Come si può vedere, il Made in Italy dell’epoca era caratterizzato da un continuo andirivieni per il mondo. Reso assolutamente indispensabile, se si voleva mantenere il carattere di esclusività degli abiti, dal fatto che in Toscana e in Italia non esistevano le materie prime in grado di fare la differenza fra una confezione di lusso e una comune.

La lavorazione era molto parcellizzata e veniva effettuata in luoghi distinti e da lavoratori che avevano differenti livelli salariali. Ciò, oltre ad assicurare vantaggi di carattere economico, impediva anche pericolose aggregazioni in grado di favorire le rivendicazioni collettive dei lavoratori.
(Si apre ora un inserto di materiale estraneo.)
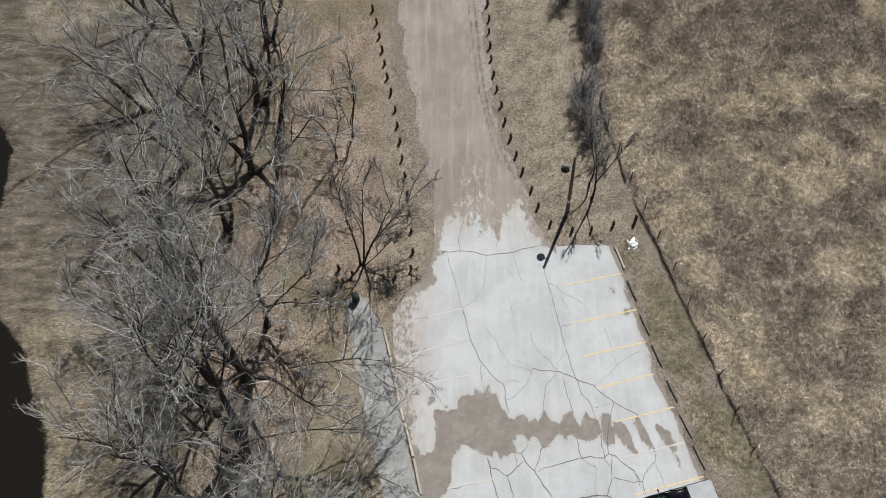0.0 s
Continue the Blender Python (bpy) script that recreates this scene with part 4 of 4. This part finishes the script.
def shrub(x, y, height, seed, stems=20, label="dense leafless grey shrub in the hedgerow", twigs=None):
    rng = np.random.RandomState(seed)
    ob = thing("bare_shrub", pose(x, y, 0), label, "shrub", "shrubs of the hedgerow")
    a, lean = rng.uniform(0, 6.28, stems), rng.uniform(0.05, 0.5, stems)
    base = np.stack([rng.normal(0, 0.4, stems), rng.normal(0, 0.7, stems), np.zeros(stems)], 1)
    tall = height * rng.uniform(0.6, 1.1, stems)
    core = grow(base, np.stack([lean * np.cos(a), lean * np.sin(a), np.ones(stems)], 1), tall, 6, rng.uniform(0.02, 0.04, stems), np.full(stems, 0.012), 0.12, 0.03, rng)
    p, d, l, r = sprout(core, tall, 14, 0.12, (20, 60), 0.42, rng)
    arms = grow(p, d, l, 4, np.full(len(r), 0.014), np.full(len(r), 0.010), 0.2, 0.03, rng)
    p, d, l, r = sprout(arms, l, 6, 0.1, (20, 70), 0.5, rng)
    hair = grow(p, d, l, 3, np.full(len(r), 0.010), np.full(len(r), 0.007), 0.2, 0.02, rng)
    for c in core:
        part_mesh("stem", tube_mesh("stem", [([c], 5)]), M_BARK, ob)
    tagged(part_mesh("crown", tube_mesh("crown", [(arms, 3), (hair, 3)]), twigs or M_HEDGE, ob), kind="stuff")


r = random.Random(21)
for k in range(15):
    y = 40.2 + k * 1.35 + r.uniform(-0.35, 0.35)
    if 48.6 < y < 50.4:
        continue
    shrub(float(along([(10.3, 38), (10.0, 43), (9.9, 47), (10.9, 52), (11.0, 60)], y)) + r.uniform(-0.5, 0.5), y, r.uniform(2.2, 3.6) * (0.75 if y < 43 else 1.0), 100 + k, 14 if y < 43 else 20)
shrub(8.6, 57.5, 3.2, 130)


# ---- grass, straw and leaves ----
def blades_mesh(name, x, y, z, length, width, heading, rise):
    """Leaning blades, each one tapered triangle."""
    dx, dy = np.cos(heading), np.sin(heading)
    px, py = -dy * width / 2, dx * width / 2
    v = np.stack([np.stack([x + px, y + py, z], 1), np.stack([x - px, y - py, z], 1), np.stack([x + dx * length, y + dy * length, z + rise], 1)], 1)
    return mesh_of(name, v.reshape(-1, 3), tris=np.arange(len(x) * 3).reshape(-1, 3))


def clear_of_paving(x, y, margin=0.1):
    return (signed(x, y, LOT) < -margin) & (signed(x, y, ROAD) < -margin) & (signed(x, y, WALK) < -margin)


def scatter(n, x0, x1, y0, y1, seed):
    rs = np.random.RandomState(seed)
    x, y = rs.uniform(x0, x1, n), rs.uniform(y0, y1, n)
    return x, y, rs


def build_field_grass():
    x, y, rs = scatter(720000, 10, 40, 6, 62, 31)
    far = x < 37.5 + 0.2 * (y - 55)
    ok = (x - along(FENCE, y) > 0.15) & far & (x - along(FENCE, y) < 30)
    x, y = x[ok], y[ok]
    straw, dark, green, leafy, wet, field = zones(x, y)
    pick = rs.uniform(0, 1, len(x))
    pale = pick < 0.1 + 0.9 * straw
    comb = 6.0 * fractal(x, y, 1.6, 3) + rs.normal(0, 1.3, len(x))
    tuft = fractal(x, y, 0.9, 2)
    z = ground_height(x, y) - 0.01
    length = rs.uniform(0.10, 0.30, len(x)) * (0.7 + 0.6 * tuft)
    rise = rs.uniform(0.05, 0.3, len(x)) * (0.4 + 1.2 * tuft)
    width = rs.uniform(0.024, 0.048, len(x))
    for name, label, sel, mat in (("dead_grass", "grey-brown dead field grass lying in tufts", ~pale, M_DEAD), ("straw_grass", "pale straw-coloured field grass combed flat", pale, M_STRAW)):
        me = blades_mesh(name, x[sel], y[sel], z[sel], length[sel], width[sel], comb[sel], rise[sel])
        tagged(part_mesh(name, me, mat), label, "grass", kind="stuff")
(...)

Che fosse la scelta giusta per i protocapitalisti dell’epoca lo dimostra il fallimento della Rivolta dei Ciompi, i quali provarono a ribellarsi nel 1378. Dovettero però ben presto rientrare nei ranghi perché i mercanti organizzarono una serrata, mettendoli contro gli altri lavoratori.

Per tornare al ciclo produttivo della lana, l’ultimo atto dell’impresa era la commercializzazione, la quale poté contare su “pubblicitari” e testimonial d’eccezione che, oltre a decretare al tempo il grande successo del “made in Italy”, gli permisero di fissarsi nell’immaginario collettivo del mondo occidentale: i grandi pittori dell’epoca. I quali, per dipingere i vestiti dei nobili e delle dame raffigurate nei loro dipinti, per riprodurre nei quadri le stesse tonalità che le vesti delle Madonne e dei sovrani avevano nella realtà, usarono gli stessi colori utilizzati per tingere le confezioni, in un corto circuito di abbagliante bellezza tra la tela e la realtà.